Cutting Deep

Cut. Cut. Cut. That’s Gov. Jerry Brown’s mantra, especially during state budget season — a grim refrain that’s only going to get worse if voters don’t approve higher sales taxes and income taxes on the wealthy in November to cut $8.5 billion from the $16 billion deficit. What’s worse, if this tax measure fails, Brown’s proposed budget plan automatically cuts $5.5 billion from public schools.

So there’s your familiar ultimatum, California: More cuts to public education or higher taxes. The answer is even more familiar: With an in-crisis higher education system already overwhelming its students with tuition increases, our vote goes to the latter.

It’s hard to approve a budget that relies on a decision that hasn’t even been made yet. People will always wonder if there are other places in the budget that could get sliced, so that voters aren’t challenged come election day.

Brown’s proposed budget assumes that voters will approve the tax-hike initiative — deemed the “Schools and Local Public Safety Protection Act of 2012” — that would increase the state sales tax by a quarter of a percent (from 7.25 percent 7.5 percent) and raise income taxes on the wealthy, generating approximately $8.5 billion by the end of the budget year.

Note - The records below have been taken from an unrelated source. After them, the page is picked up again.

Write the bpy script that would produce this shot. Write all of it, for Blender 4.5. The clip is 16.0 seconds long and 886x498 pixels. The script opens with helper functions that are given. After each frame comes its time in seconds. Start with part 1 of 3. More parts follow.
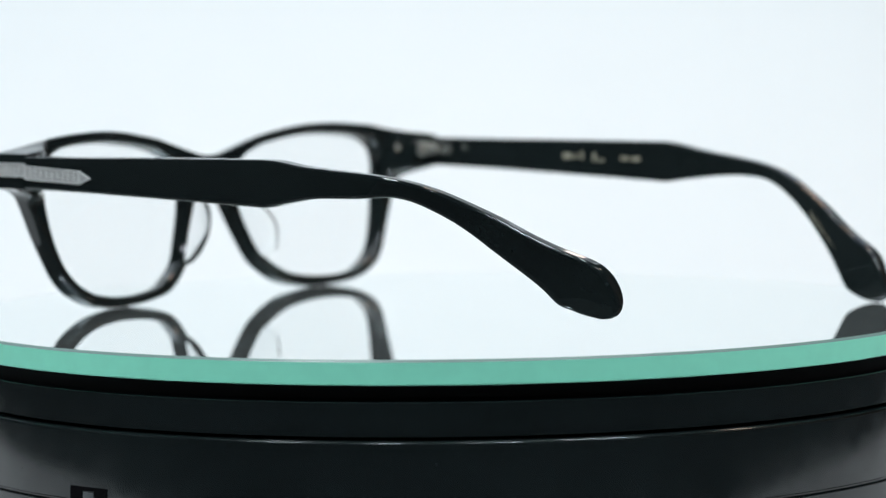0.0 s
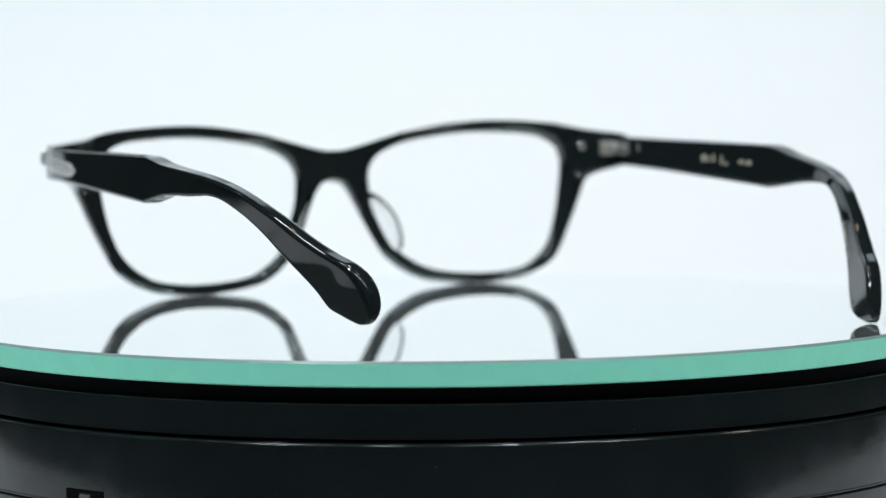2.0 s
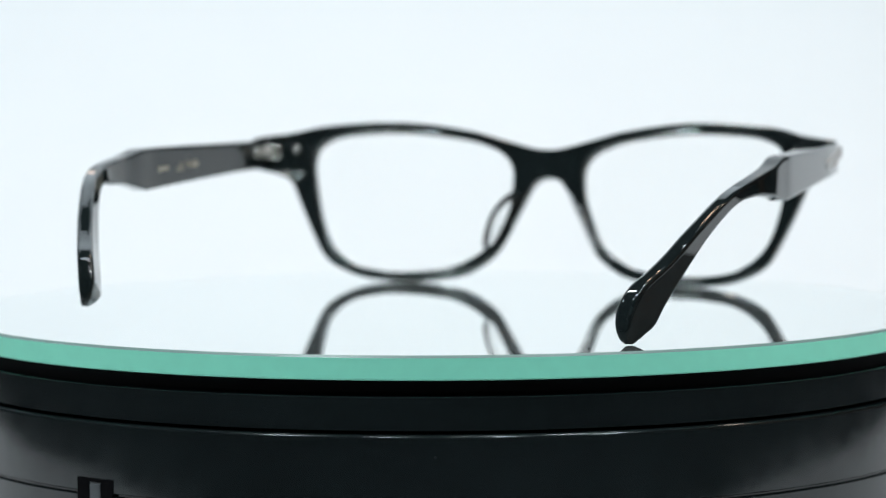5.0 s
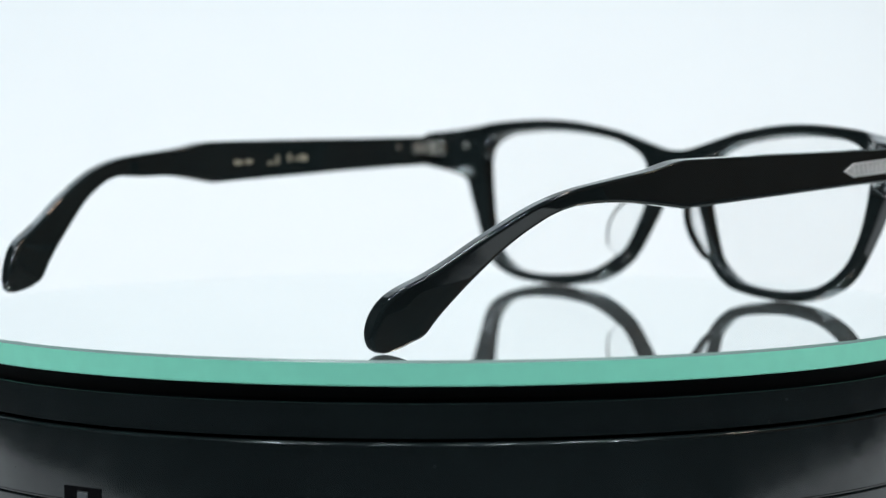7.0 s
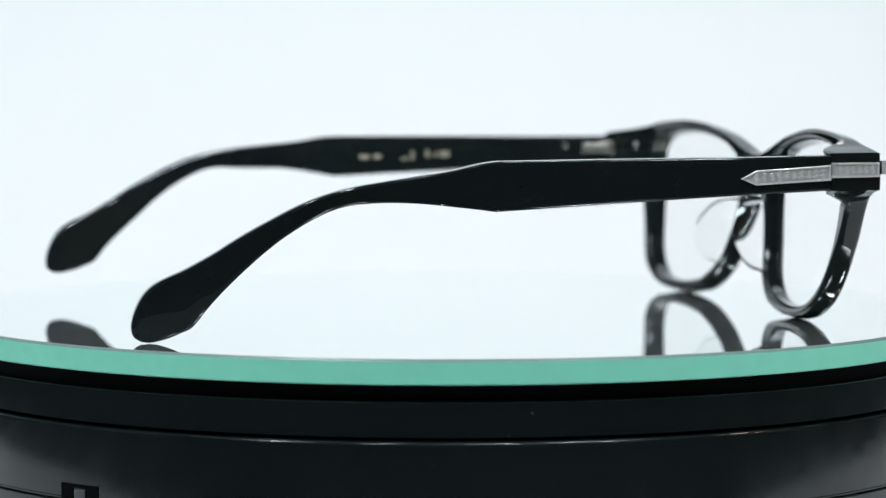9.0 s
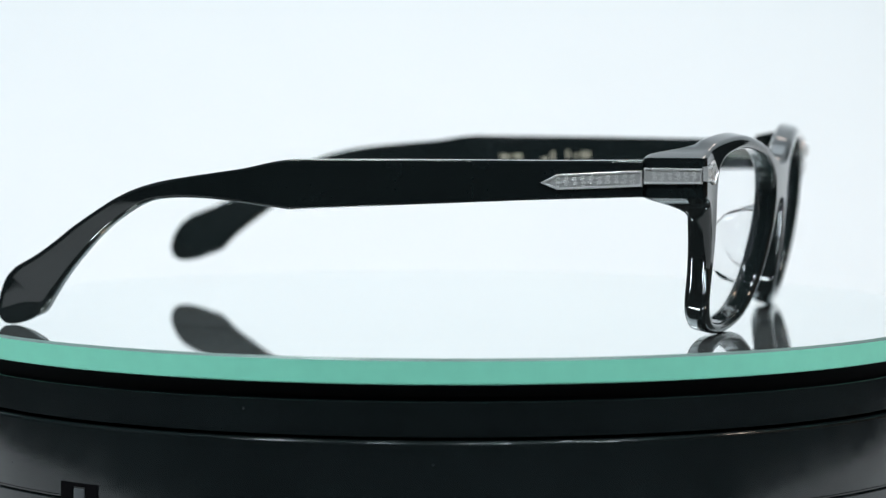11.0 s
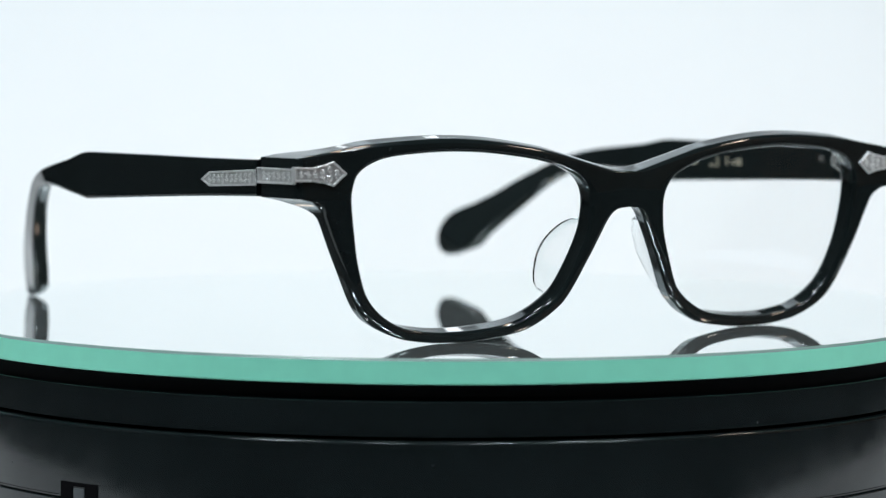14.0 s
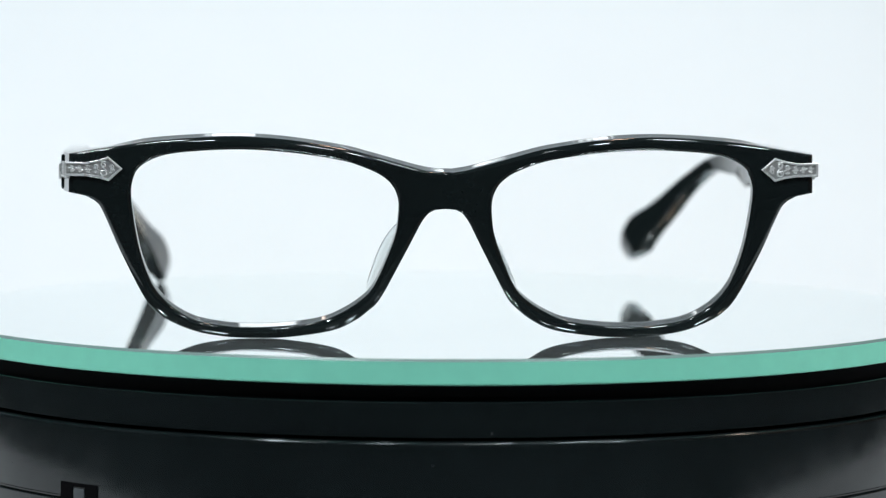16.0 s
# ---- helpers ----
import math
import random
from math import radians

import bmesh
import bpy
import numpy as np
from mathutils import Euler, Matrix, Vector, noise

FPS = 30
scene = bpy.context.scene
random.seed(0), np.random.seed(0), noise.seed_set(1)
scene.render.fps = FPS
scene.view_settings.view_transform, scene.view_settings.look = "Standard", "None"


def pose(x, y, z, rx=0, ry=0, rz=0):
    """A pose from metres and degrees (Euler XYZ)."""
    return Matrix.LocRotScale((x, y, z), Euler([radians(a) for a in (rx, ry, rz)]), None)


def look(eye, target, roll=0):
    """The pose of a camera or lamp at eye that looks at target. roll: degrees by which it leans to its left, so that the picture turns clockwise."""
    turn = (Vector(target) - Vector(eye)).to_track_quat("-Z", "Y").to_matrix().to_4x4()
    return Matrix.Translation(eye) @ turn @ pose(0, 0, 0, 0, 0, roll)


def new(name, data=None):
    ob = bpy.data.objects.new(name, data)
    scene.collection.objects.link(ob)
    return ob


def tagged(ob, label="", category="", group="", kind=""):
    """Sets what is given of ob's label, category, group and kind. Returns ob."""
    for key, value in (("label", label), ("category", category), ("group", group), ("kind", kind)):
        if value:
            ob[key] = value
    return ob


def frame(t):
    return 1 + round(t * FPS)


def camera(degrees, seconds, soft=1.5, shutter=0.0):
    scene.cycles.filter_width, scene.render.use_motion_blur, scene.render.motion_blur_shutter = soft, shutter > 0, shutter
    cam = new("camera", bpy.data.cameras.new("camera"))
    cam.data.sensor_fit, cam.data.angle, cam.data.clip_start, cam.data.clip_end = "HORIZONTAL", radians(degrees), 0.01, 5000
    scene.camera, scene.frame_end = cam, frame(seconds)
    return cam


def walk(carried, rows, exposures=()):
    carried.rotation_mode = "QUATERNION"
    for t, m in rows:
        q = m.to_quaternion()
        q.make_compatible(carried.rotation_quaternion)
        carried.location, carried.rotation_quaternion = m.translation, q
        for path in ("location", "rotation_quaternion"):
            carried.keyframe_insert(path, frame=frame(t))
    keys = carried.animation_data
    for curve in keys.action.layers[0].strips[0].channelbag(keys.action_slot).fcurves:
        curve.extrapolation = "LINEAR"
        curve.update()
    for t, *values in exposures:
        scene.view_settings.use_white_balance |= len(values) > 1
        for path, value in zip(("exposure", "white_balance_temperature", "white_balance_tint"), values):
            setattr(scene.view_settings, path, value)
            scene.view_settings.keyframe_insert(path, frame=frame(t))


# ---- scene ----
FOV = 16.907
cam = camera(FOV, 16.0, soft=1.3)
cam.data.dof.use_dof = True
cam.data.dof.focus_distance = 0.573
cam.data.dof.aperture_fstop = 17.0

# The camera on its stand: distance from the turntable's axis, height over the disc, tilt.
D, H, TILT = 0.6468, 0.05545, -3.7586


def eye(t, zoom, dpitch, roll):
    """A pose of the camera; zoom under 1 draws it back along its line of sight."""
    a = radians(TILT + dpitch)
    back = 0.60 * (1 / zoom - 1)
    e = Vector((0.00026, -D - back * math.cos(a), H - back * math.sin(a)))
    return t, look(e, e + Vector((0, math.cos(a), math.sin(a))), roll)


walk(cam, [
    eye(0.0, 0.985, 0.040, -0.62), eye(0.5, 0.993, 0.044, -0.62), eye(1.0, 1.000, 0.048, -0.61),
    eye(1.5, 0.999, 0.052, -0.60), eye(2.0, 0.994, 0.052, -0.54), eye(2.5, 0.9905, 0.053, -0.48),
    eye(3.0, 0.991, 0.053, -0.43), eye(3.3, 0.974, 0.025, -0.40), eye(3.5, 0.971, 0.025, -0.37),
    eye(4.0, 0.970, 0.020, -0.34), eye(4.5, 0.968, 0.015, -0.31), eye(5.2, 0.963, 0.010, -0.28),
    eye(7.3, 0.999, 0.030, -0.20), eye(8.0, 1.000, 0.015, -0.05), eye(8.5, 1.000, 0.003, 0.045),
    eye(9.5, 1.000, -0.004, 0.10), eye(12.0, 1.000, -0.020, 0.24), eye(14.0, 1.000, -0.012, 0.245),
    eye(16.0, 1.000, -0.004, 0.247)])

# ---- light ----
scene.view_settings.exposure = -0.36
world = bpy.data.worlds.new("room_air")
scene.world = world
world.use_nodes = True
world.node_tree.nodes["Background"].inputs[0].default_value = (0.75, 0.88, 1.0, 1)
world.node_tree.nodes["Background"].inputs[1].default_value = 0.04


def area(name, at, target, sx, sy, watts, colour):
    d = bpy.data.lights.new(name, "AREA")
    d.shape, d.size, d.size_y, d.energy, d.color = "RECTANGLE", sx, sy, watts, colour
    ob = new(name, d)
    ob.matrix_world = look(at, target)
    return ob


def spot(name, at, watts, radius, colour, cone=95.0, target=(0, 0.12, 0.02)):
    """A small spot lamp, aimed at the set unless a target is given."""
    d = bpy.data.lights.new(name, "SPOT")
    d.energy, d.shadow_soft_size, d.color = watts, radius, colour
    d.spot_size, d.spot_blend = radians(cone), 0.7
    ob = new(name, d)
    ob.matrix_world = look(at, target)
    return ob


COOL = (0.79, 0.92, 1.01)
# tiny unseen lamps, added behind to put glints on the rims
area("glint_lamp_a", (-0.095, 0.60, 0.362), (0, 0, 0.03), 0.05, 0.030, 0.030, (0.90, 0.96, 1.0))
area("glint_lamp_b", (-0.20, 0.58, 0.352), (0, 0, 0.03), 0.05, 0.034, 0.035, (1.0, 0.78, 0.66))
area("glint_lamp_c", (0.035, 0.62, 0.365), (0, 0, 0.03), 0.035, 0.03, 0.025, (0.90, 0.96, 1.0))
area("glint_lamp_d", (0.19, 0.58, 0.352), (0, 0, 0.03), 0.035, 0.03, 0.022, (1.0, 0.84, 0.74))
area("softbox_back", (-0.10, 0.72, 0.66), (0, 0, 0.03), 1.2, 0.40, 2.6, COOL)
# two unseen lamps added to brighten the paper, the right one weaker
for x, watts in ((-0.55, 3.4), (0.30, 1.2)):
    spot("backdrop_fill", (x, 0.10, 1.05), watts, 0.05, COOL, 110.0, (x * 0.5, 0.80, 0.18))
for x, y in ((-0.85, -0.78), (-0.30, -0.98), (0.32, -0.96), (0.88, -0.74)):
    spot("ceiling_spot", (x, y, 1.42), 24.0, 0.05, (0.80, 0.92, 1.0))
spot("downlight_a", (-0.28, -0.06, 1.02), 11.5, 0.060, (0.90, 0.97, 1.0))
spot("downlight_b", (0.33, -0.16, 1.04), 9.8, 0.060, (0.84, 0.95, 1.0))
spot("downlight_c", (0.12, 0.30, 1.00), 4.5, 0.042, (1.0, 0.70, 0.52))
spot("downlight_d", (-0.62, -0.55, 1.05), 11.5, 0.060, (0.84, 0.95, 1.0))
spot("downlight_f", (0.10, -0.72, 1.12), 5.0, 0.042, (0.84, 0.95, 1.0))
spot("downlight_g", (0.66, -0.70, 0.98), 5.0, 0.042, (0.88, 0.95, 1.0))
spot("downlight_e", (0.75, 0.05, 0.85), 4.5, 0.042, (1.0, 0.80, 0.66))
# unseen fill lamps, added to lift the walls that the gloss reflects
spot("wall_fill", (-1.15, -0.45, 1.72), 70.0, 0.05, (0.92, 0.96, 1.0), 100.0, (-1.9, -0.25, 0.6))
spot("wall_fill", (1.15, -0.45, 1.72), 30.0, 0.05, (1.0, 0.90, 0.80), 100.0, (1.9, -0.25, 0.5))
spot("wall_fill", (0.10, -1.60, 1.72), 45.0, 0.05, (0.92, 0.96, 1.0), 110.0, (0.0, -2.3, 0.5))


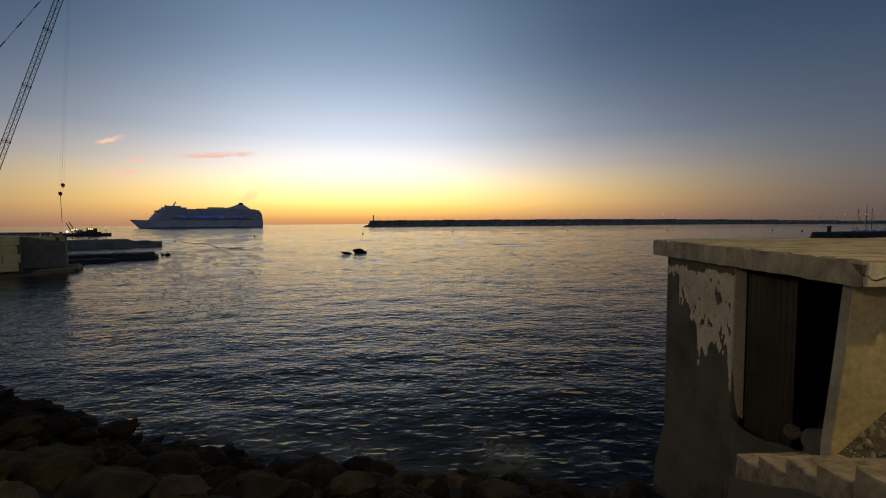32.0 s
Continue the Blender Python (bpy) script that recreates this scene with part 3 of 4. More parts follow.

If voters reject these hikes, there’ll be an even bigger hole in the budget that Brown will need to fill, inevitably, with education funding.

Brown’s back-up plan, should the tax-initiative fail, consists of “trigger” cuts that would reduce funding for schools and community colleges by a staggering $5.5 billion, and higher education by $500 million. He’d also cut popular positions and services such as game wardens, park rangers and lifeguards.

The potential damage is so bad that it seems like Brown concocted it as a tool of persuasion to convince voters to approve his tax proposal anyway. But still, Chief Executive Magazine recently ranked California as the worst state to do business, evidence of the fact that an increase in California’s taxes — already some of the highest personal and corporate income and sales tax rates in the country — will be considered too straining on the corporations and wealthy who supposedly fuel the economy of the state.

Nonetheless, for those afraid that an increase in taxes will be too much of a burden on the 1 percent, remember this: The UC Regents are already planning to vote on a 6 percent tuition hike come fall (before the election)  — another increase that would burden many families of all income levels across the state. If the UC system faces more cuts as a result of Brown’s tax initiative failing, then it can only get worse from here.

Given the grim depths of the state deficit, it’s no wonder that Brown has to take an ax to important programs. In the $91-billion state budget, the governor already made dramatic cuts to Medi-Cal, child welfare, disabilities benefits and the state court system. Frankly, it’s a miracle education has remained untouched. But if voters don’t approve this tax initiative in November, the cutting will only get more ugly.

Which begs the question: What can we afford to lose?

There’s the easiest target (and rightfully so): the justice system. Between 1982 and 2000, California’s prison system grew by 500 percent, and it has continued to grow since. Add the fact that each prisoner — including those jailed for peaceful drug offenses, gun ownership, or non-violent parole and probation violations — costs the state $50,000 a year, it’s clear that we need some serious reform. Perhaps legalizing marijuana would be a good first step, even if Washington might resist.

The bottom line is that we’re in financial crisis. If such politically risky decisions do the job, then they’re well worth it. We just have to be more forward thinking here, rather than relying on the good ol’ standby of pressuring citizens come November. Regardless, voters need to know the consequences of voting “no” on the Schools and Local Public Safety Protection Act of 2012.” It’s not just another tax increase; it’s a vote to preserve education as it stands now — which is, unfortunately, already pretty weak. But no matter what, someone will have to make a sacrifice in this budget battle. Nose goes.